(What this task involves) Take each line that has the word "shutter" and return it.

(Data extract)
** Start **

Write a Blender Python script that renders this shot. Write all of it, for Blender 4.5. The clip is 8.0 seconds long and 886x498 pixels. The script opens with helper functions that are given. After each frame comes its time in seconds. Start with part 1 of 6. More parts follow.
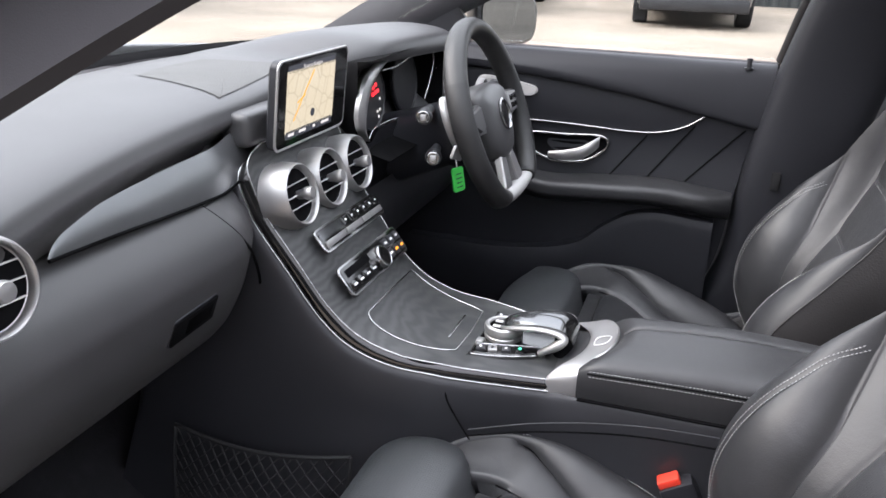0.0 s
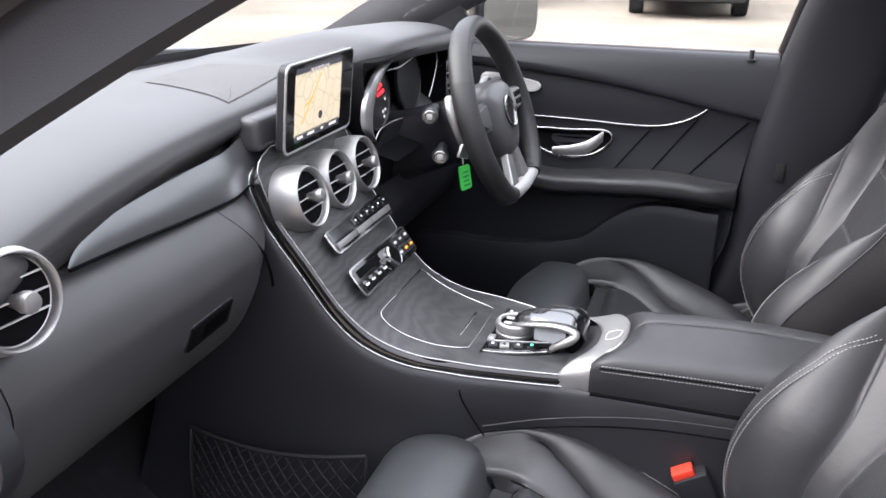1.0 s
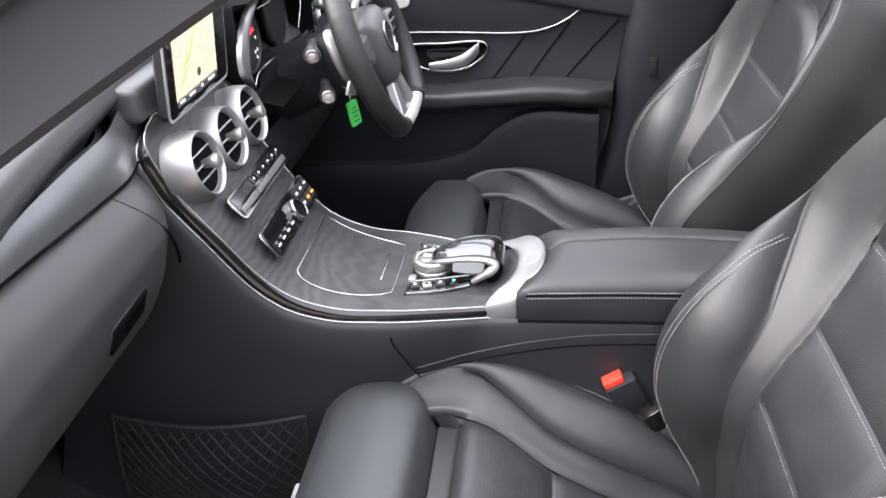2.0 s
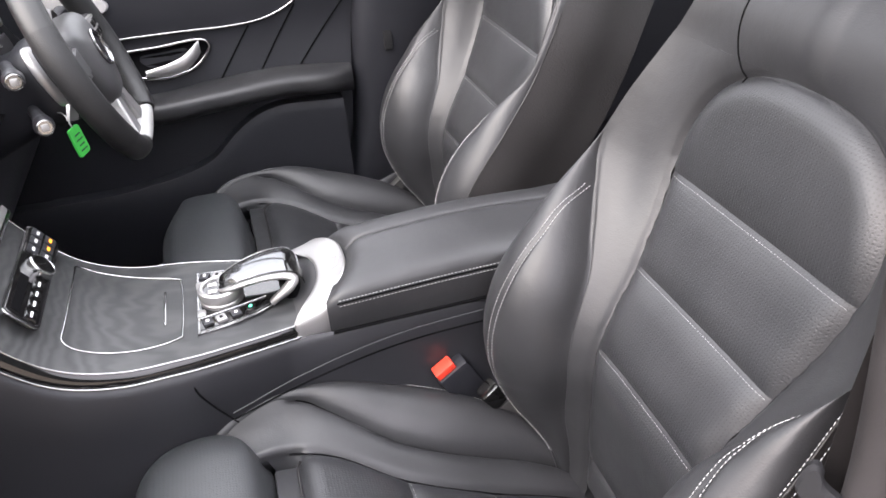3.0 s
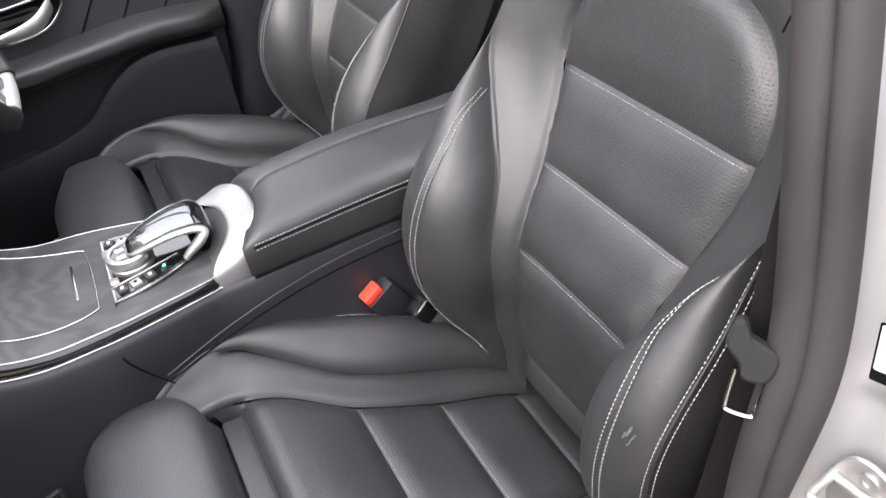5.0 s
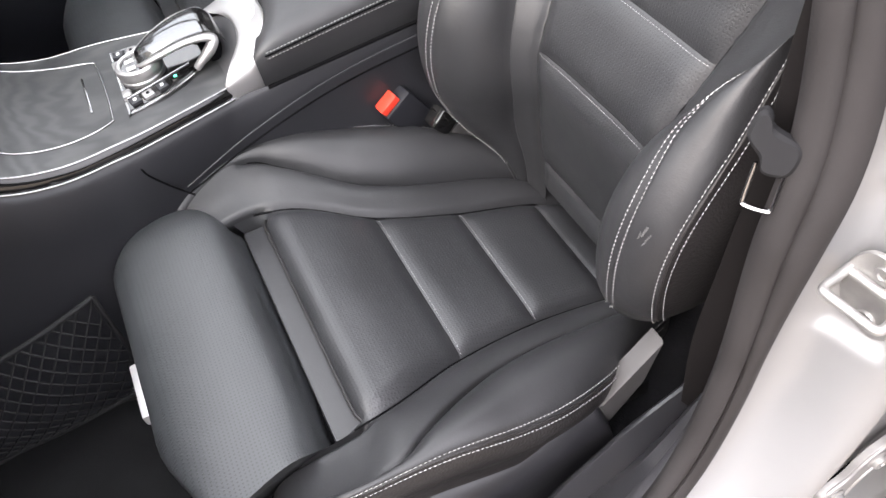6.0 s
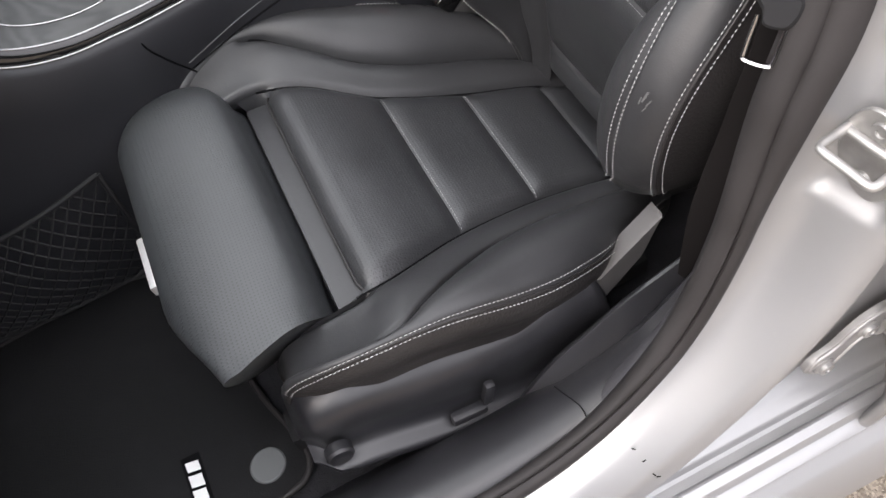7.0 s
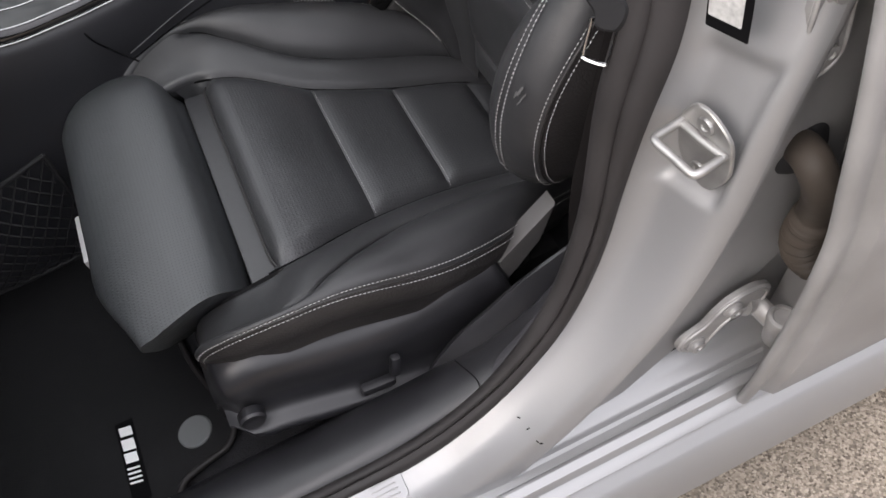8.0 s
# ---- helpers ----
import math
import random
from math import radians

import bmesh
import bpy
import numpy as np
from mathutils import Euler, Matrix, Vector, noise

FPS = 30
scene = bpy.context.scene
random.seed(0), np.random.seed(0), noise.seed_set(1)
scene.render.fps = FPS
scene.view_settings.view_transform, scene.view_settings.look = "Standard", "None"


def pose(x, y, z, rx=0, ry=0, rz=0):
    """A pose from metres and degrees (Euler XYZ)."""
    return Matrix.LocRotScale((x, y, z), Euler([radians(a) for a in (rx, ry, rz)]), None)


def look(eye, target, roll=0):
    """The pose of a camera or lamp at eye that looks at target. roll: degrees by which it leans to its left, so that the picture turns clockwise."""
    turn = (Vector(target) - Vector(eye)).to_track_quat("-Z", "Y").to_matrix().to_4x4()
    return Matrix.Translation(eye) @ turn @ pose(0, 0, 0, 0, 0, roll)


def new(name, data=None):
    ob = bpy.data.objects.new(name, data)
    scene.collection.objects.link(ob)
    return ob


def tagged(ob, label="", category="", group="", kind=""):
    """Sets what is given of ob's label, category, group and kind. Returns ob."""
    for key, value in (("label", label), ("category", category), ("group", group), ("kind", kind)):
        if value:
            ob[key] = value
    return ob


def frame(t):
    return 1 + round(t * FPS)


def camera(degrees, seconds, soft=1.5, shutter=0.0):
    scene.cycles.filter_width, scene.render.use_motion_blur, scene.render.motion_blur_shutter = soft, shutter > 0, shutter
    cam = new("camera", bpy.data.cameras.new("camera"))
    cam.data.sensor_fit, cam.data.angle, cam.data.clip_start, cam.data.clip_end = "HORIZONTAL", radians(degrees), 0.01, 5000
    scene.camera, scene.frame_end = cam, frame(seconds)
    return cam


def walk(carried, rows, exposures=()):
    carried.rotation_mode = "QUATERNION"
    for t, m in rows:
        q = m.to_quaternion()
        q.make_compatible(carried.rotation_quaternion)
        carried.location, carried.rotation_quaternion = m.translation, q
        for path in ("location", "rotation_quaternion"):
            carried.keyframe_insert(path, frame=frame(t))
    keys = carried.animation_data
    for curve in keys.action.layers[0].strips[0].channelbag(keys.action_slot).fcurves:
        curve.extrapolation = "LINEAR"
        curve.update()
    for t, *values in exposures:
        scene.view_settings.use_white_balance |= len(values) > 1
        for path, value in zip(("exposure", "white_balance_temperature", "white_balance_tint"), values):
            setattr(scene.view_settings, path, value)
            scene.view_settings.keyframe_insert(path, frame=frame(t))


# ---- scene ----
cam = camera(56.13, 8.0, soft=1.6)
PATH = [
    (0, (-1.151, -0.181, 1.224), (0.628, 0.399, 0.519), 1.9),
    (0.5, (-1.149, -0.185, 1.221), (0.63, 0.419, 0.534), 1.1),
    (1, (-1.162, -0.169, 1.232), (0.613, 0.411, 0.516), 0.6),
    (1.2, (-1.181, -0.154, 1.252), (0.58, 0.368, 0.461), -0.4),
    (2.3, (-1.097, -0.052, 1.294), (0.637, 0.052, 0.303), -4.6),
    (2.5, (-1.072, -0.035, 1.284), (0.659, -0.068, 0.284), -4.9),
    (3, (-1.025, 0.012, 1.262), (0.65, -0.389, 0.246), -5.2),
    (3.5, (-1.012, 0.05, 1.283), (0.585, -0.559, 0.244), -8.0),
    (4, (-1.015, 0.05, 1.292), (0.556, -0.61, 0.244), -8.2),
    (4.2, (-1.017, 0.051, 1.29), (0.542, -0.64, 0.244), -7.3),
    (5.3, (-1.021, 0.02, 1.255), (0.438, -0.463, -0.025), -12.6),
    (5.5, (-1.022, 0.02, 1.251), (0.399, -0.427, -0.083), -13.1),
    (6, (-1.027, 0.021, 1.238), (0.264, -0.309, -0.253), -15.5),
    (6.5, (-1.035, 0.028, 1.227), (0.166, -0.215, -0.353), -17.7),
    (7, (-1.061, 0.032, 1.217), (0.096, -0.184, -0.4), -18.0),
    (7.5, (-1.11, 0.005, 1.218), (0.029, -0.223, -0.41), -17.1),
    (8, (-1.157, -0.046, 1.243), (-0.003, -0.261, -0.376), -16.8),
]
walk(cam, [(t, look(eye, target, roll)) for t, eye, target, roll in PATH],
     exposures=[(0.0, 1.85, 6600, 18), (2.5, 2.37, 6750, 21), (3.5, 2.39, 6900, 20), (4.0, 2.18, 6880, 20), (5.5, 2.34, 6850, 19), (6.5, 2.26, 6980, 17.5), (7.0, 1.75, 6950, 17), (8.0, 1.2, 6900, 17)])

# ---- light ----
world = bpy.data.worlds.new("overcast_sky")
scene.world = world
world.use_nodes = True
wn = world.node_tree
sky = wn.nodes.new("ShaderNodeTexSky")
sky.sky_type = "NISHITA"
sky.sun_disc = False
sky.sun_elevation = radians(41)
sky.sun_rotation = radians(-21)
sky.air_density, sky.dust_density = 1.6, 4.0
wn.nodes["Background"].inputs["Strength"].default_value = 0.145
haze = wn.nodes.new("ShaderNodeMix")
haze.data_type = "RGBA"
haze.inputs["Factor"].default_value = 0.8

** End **

(Solution for this exercise)
def camera(degrees, seconds, soft=1.5, shutter=0.0):
    scene.cycles.filter_width, scene.render.use_motion_blur, scene.render.motion_blur_shutter = soft, shutter > 0, shutter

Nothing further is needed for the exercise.